The request »
From the entries below, list each line with "this".

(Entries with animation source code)

__________________________________________________

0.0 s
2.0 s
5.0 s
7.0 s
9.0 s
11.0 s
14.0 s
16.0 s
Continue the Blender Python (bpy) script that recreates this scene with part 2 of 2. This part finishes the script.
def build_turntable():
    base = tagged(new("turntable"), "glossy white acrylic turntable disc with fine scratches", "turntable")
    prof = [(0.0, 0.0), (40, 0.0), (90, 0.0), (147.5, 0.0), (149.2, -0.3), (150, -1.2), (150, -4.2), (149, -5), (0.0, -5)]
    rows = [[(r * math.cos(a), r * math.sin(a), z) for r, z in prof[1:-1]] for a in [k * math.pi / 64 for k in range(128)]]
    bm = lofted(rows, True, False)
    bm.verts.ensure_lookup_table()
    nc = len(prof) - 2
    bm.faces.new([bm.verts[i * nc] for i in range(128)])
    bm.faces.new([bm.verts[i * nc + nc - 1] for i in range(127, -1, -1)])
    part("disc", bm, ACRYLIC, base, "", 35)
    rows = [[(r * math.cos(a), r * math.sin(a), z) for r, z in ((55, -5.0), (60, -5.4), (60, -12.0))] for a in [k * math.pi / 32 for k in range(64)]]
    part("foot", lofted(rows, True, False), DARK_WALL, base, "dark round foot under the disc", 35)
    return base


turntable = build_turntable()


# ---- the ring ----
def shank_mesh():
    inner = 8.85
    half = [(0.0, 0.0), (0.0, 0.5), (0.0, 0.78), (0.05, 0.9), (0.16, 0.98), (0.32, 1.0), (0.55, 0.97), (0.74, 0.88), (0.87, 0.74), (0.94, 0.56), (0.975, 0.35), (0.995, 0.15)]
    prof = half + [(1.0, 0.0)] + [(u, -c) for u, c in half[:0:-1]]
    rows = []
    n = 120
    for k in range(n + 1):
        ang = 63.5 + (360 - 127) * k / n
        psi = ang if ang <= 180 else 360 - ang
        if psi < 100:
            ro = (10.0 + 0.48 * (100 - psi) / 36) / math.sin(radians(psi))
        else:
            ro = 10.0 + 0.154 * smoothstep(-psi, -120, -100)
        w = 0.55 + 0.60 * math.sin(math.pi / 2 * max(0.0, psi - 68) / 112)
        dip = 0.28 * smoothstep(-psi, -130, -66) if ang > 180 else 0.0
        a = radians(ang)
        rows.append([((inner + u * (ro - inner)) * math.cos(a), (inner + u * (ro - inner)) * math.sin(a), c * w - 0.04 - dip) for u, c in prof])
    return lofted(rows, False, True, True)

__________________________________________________

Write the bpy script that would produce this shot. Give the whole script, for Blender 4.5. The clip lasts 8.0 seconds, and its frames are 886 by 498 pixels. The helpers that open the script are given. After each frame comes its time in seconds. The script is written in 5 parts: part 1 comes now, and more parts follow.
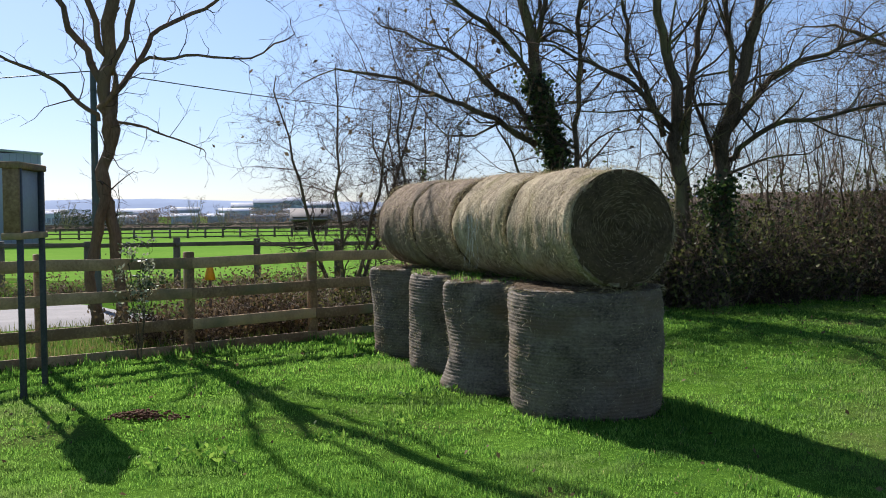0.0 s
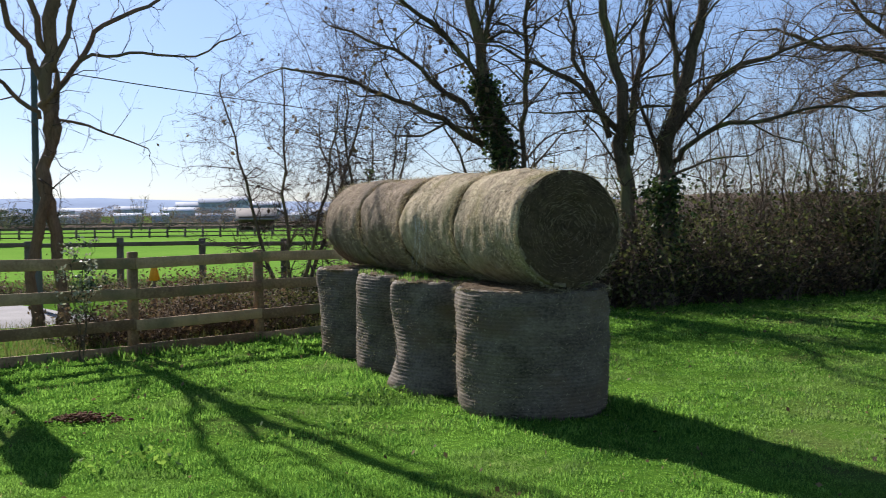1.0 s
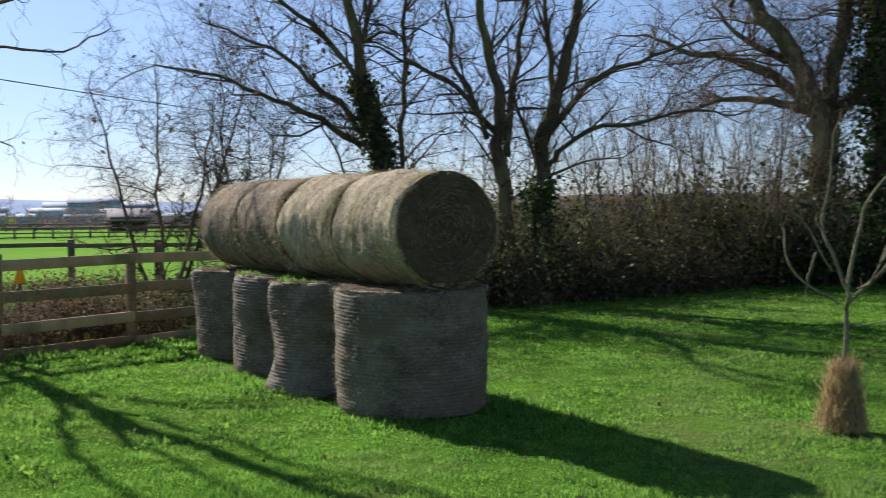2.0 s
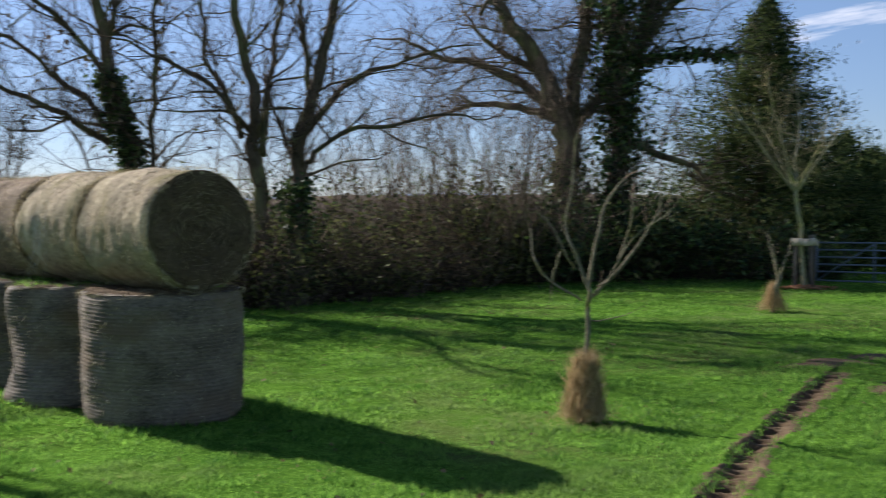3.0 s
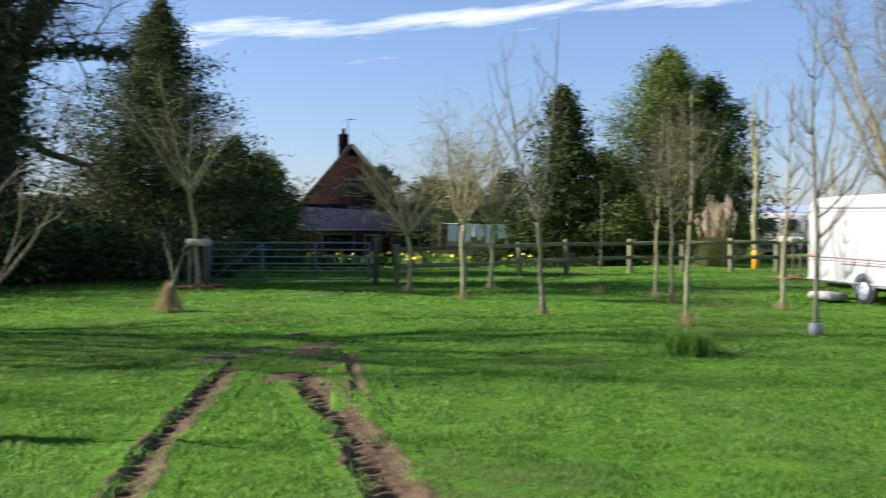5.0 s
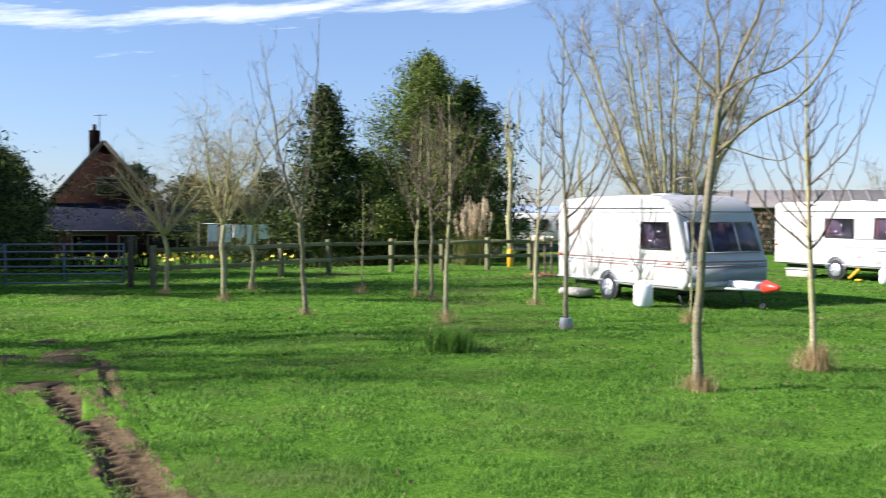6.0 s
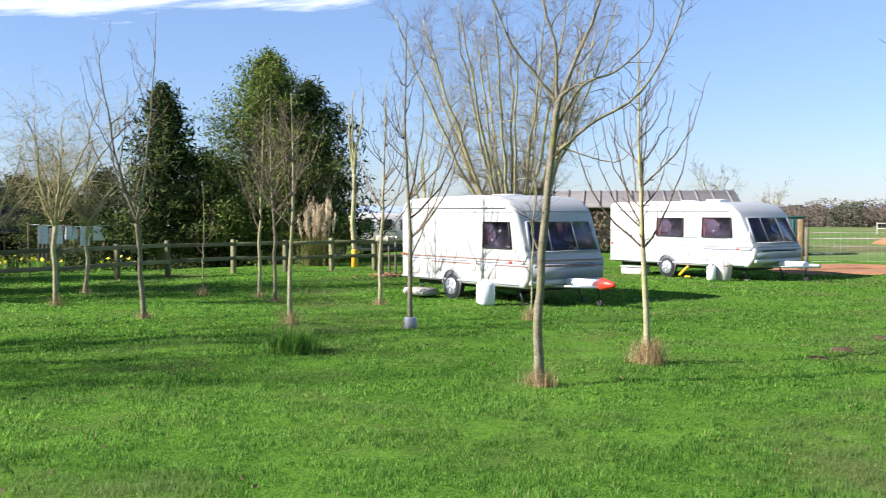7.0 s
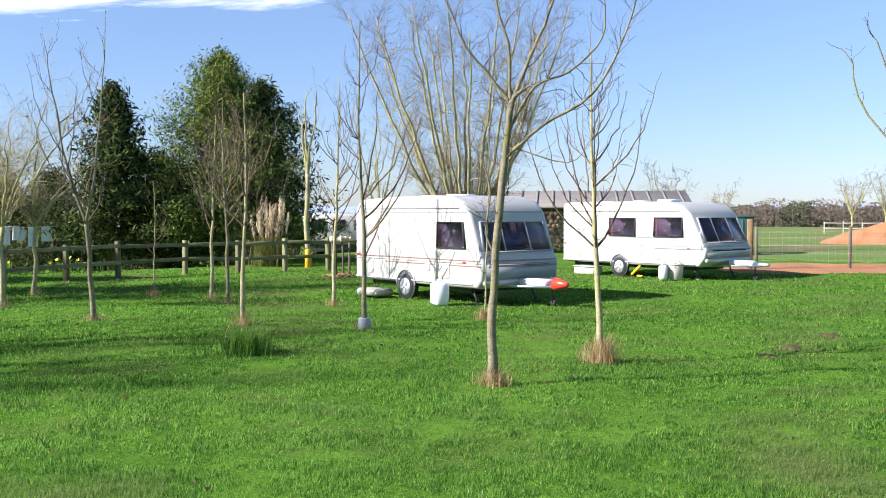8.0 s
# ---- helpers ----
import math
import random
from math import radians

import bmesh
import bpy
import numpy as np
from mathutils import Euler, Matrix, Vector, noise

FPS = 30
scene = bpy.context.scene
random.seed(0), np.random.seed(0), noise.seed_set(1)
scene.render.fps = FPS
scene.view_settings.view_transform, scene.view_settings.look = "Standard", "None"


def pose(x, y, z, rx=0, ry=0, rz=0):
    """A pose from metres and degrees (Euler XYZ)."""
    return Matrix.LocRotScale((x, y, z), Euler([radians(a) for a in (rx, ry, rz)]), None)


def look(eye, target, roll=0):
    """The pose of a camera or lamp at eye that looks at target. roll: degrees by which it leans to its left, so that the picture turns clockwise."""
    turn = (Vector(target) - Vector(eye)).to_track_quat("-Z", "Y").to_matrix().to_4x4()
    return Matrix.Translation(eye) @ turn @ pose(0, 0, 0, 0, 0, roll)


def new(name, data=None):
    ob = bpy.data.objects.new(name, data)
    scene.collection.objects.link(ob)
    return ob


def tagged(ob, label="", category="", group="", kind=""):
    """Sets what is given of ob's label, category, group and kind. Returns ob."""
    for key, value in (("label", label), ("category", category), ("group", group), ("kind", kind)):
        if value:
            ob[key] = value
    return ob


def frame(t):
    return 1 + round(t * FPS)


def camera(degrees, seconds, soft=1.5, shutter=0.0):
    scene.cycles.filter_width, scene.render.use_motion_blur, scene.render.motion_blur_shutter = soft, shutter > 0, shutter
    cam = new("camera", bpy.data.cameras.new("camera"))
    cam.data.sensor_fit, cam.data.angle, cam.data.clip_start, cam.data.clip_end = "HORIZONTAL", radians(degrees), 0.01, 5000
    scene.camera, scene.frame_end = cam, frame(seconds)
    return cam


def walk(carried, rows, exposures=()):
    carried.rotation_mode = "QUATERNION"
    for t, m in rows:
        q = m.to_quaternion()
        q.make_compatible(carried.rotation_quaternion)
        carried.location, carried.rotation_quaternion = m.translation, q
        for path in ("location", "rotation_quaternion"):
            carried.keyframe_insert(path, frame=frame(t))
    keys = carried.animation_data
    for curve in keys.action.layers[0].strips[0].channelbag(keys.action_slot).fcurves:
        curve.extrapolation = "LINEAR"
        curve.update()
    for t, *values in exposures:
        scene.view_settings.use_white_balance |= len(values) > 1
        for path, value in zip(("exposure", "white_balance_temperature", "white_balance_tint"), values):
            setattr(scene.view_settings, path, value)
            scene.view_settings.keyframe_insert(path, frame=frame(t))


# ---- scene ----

__________________________________________________

Result »
Continue the Blender Python (bpy) script that recreates this scene with part 2 of 2. This part finishes the script.
Write the bpy script that would produce this shot. Give the whole script, for Blender 4.5. The clip lasts 8.0 seconds, and its frames are 886 by 498 pixels. The helpers that open the script are given. After each frame comes its time in seconds. The script is written in 5 parts: part 1 comes now, and more parts follow.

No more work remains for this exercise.